Clips as scene scripts:
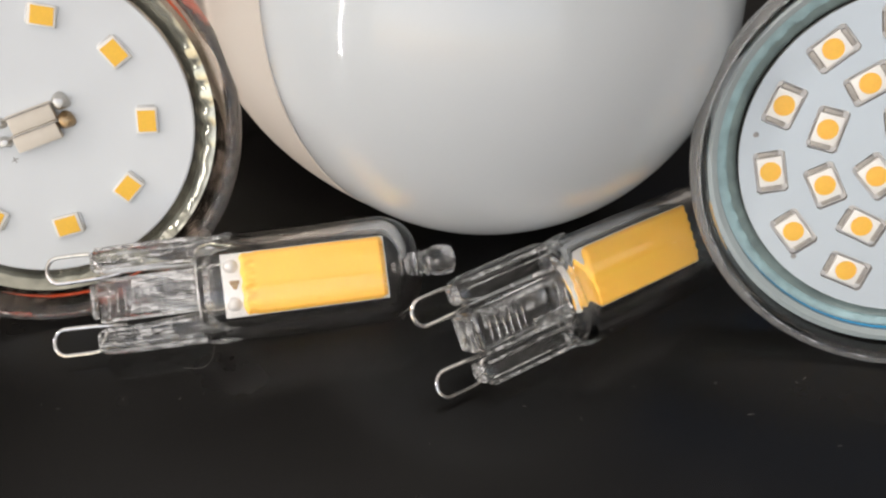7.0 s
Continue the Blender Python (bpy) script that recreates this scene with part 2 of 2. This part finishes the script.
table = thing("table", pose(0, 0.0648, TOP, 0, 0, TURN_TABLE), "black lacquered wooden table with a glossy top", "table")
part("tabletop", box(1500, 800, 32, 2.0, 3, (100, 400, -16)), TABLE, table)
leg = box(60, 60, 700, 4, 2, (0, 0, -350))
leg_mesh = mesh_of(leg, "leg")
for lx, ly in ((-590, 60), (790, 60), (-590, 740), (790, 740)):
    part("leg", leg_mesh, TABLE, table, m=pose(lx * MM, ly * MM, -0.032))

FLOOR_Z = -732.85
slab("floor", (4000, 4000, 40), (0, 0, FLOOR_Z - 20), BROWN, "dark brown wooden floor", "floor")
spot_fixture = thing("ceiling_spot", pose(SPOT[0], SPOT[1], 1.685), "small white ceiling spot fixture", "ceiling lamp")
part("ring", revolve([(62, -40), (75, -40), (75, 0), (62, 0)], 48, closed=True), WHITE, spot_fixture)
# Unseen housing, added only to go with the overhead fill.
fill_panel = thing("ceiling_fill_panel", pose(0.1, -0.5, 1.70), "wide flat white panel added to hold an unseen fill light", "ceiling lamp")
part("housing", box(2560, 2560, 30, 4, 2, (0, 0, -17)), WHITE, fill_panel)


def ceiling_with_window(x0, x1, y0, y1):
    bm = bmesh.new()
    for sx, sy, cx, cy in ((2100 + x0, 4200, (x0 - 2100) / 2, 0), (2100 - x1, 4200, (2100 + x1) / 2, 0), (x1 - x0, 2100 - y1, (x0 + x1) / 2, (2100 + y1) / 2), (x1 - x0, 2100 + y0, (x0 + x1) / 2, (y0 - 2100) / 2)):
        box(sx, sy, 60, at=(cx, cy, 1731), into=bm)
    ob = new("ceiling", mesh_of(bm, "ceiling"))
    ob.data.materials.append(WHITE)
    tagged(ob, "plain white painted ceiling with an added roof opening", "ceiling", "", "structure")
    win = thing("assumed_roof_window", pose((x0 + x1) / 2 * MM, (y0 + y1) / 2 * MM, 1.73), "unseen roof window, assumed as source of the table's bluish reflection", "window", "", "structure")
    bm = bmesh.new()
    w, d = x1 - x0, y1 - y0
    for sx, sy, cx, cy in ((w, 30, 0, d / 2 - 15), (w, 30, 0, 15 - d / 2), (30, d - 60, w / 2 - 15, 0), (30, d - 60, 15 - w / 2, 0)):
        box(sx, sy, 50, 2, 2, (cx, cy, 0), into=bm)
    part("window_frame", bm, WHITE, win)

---

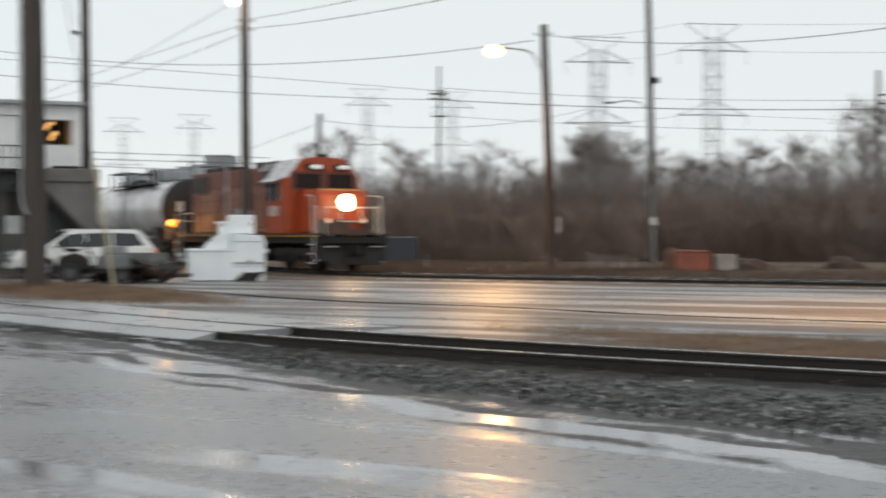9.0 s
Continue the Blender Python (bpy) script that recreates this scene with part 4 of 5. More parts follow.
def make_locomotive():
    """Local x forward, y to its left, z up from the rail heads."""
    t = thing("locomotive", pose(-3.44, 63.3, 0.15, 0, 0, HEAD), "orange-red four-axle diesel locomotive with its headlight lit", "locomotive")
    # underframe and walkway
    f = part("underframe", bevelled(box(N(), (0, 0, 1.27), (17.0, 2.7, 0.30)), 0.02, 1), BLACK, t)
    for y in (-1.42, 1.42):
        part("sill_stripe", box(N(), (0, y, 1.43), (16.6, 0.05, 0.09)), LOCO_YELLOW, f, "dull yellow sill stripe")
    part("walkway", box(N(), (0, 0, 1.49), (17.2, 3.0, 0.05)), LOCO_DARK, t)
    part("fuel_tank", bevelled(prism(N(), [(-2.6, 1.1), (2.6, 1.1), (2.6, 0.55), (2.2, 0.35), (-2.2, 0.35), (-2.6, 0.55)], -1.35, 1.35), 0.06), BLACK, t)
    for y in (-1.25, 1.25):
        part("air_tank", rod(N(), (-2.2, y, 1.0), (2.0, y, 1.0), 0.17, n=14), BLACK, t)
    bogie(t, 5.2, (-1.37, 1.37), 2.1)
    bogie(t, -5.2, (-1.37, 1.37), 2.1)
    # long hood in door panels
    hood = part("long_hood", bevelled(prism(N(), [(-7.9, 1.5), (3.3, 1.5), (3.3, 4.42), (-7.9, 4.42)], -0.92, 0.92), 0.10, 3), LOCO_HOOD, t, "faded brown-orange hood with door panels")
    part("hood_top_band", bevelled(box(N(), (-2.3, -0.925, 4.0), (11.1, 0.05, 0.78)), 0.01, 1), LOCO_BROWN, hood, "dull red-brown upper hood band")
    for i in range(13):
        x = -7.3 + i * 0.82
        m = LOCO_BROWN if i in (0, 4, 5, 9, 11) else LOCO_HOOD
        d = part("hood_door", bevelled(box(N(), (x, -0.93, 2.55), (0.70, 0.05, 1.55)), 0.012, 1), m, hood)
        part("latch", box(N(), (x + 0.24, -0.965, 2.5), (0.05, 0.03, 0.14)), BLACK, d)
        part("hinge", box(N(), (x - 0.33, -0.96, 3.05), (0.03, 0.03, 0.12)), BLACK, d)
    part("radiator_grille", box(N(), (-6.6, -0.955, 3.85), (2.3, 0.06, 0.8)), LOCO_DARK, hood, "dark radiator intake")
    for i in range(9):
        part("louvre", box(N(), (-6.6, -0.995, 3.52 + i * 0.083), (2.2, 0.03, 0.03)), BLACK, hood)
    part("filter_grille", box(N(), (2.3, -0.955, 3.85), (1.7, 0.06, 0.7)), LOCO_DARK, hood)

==

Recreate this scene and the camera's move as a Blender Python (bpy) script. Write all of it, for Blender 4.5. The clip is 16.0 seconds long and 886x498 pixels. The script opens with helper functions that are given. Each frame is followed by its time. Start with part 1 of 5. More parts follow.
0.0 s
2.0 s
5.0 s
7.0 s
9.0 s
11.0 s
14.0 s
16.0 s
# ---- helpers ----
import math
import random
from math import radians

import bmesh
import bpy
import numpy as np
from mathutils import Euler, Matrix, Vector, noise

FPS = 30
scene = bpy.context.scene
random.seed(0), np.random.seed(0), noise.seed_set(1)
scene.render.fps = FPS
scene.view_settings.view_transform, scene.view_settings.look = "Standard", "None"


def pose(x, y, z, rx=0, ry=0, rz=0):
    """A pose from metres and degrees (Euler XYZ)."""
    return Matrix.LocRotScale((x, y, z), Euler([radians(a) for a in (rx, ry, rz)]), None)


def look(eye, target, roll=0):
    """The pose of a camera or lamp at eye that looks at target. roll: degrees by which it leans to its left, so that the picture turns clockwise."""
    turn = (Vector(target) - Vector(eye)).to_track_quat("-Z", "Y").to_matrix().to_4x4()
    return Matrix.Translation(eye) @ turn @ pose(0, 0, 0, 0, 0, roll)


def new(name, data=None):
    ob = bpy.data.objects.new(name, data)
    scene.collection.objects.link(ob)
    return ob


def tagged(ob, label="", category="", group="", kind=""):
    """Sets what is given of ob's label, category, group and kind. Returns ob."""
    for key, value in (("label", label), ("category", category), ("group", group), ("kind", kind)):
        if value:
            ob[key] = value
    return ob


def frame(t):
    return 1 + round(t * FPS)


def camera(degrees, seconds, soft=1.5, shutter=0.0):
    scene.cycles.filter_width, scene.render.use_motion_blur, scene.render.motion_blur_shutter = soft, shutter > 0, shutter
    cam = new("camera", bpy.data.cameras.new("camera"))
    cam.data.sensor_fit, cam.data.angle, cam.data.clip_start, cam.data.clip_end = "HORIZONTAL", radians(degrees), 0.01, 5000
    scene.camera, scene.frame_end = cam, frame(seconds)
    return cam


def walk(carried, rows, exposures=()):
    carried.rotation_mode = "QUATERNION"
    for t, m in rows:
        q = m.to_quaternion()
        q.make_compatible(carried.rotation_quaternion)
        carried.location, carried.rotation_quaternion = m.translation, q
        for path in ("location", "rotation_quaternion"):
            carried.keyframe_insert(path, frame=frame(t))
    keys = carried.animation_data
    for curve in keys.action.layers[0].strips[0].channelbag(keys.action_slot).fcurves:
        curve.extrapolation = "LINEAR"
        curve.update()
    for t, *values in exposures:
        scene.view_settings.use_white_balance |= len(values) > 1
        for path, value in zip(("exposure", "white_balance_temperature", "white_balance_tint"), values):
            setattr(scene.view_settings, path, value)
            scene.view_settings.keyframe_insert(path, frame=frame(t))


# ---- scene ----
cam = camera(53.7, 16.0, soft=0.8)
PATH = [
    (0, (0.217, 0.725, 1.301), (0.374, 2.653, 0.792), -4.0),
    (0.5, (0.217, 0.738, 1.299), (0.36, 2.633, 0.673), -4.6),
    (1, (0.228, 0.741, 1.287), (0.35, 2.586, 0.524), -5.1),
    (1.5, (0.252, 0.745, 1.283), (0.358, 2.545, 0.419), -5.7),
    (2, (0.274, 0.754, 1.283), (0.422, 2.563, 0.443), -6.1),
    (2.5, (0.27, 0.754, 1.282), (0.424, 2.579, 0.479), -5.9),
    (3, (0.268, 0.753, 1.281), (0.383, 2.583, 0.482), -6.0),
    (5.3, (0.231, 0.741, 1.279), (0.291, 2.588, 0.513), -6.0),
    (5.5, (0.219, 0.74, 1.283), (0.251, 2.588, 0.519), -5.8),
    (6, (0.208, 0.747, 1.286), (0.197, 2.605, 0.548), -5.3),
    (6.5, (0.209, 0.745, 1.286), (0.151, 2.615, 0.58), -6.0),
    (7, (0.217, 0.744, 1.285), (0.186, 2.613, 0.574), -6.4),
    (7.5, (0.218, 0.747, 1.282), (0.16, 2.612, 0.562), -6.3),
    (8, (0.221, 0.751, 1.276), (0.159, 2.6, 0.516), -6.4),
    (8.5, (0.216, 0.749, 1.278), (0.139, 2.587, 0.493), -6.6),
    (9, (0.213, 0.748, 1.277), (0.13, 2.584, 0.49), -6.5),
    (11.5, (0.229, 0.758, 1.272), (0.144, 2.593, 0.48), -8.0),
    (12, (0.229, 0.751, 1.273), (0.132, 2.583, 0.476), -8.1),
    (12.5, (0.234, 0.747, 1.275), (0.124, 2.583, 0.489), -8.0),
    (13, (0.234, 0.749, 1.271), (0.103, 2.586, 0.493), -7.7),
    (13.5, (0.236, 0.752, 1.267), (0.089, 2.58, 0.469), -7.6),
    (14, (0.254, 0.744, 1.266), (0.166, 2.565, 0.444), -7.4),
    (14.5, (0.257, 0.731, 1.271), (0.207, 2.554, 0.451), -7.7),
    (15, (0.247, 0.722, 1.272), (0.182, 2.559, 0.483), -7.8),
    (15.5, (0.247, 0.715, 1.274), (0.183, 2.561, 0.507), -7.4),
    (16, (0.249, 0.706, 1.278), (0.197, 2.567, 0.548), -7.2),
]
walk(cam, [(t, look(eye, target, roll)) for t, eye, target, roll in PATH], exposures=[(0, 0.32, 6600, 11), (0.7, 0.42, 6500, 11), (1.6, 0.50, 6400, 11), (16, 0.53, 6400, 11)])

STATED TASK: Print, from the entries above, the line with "of a camera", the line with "what is given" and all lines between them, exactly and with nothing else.

SOLUTION TO THE EXERCISE:
    """The pose of a camera or lamp at eye that looks at target. roll: degrees by which it leans to its left, so that the picture turns clockwise."""
    turn = (Vector(target) - Vector(eye)).to_track_quat("-Z", "Y").to_matrix().to_4x4()
    return Matrix.Translation(eye) @ turn @ pose(0, 0, 0, 0, 0, roll)


def new(name, data=None):
    ob = bpy.data.objects.new(name, data)
    scene.collection.objects.link(ob)
    return ob


def tagged(ob, label="", category="", group="", kind=""):
    """Sets what is given of ob's label, category, group and kind. Returns ob."""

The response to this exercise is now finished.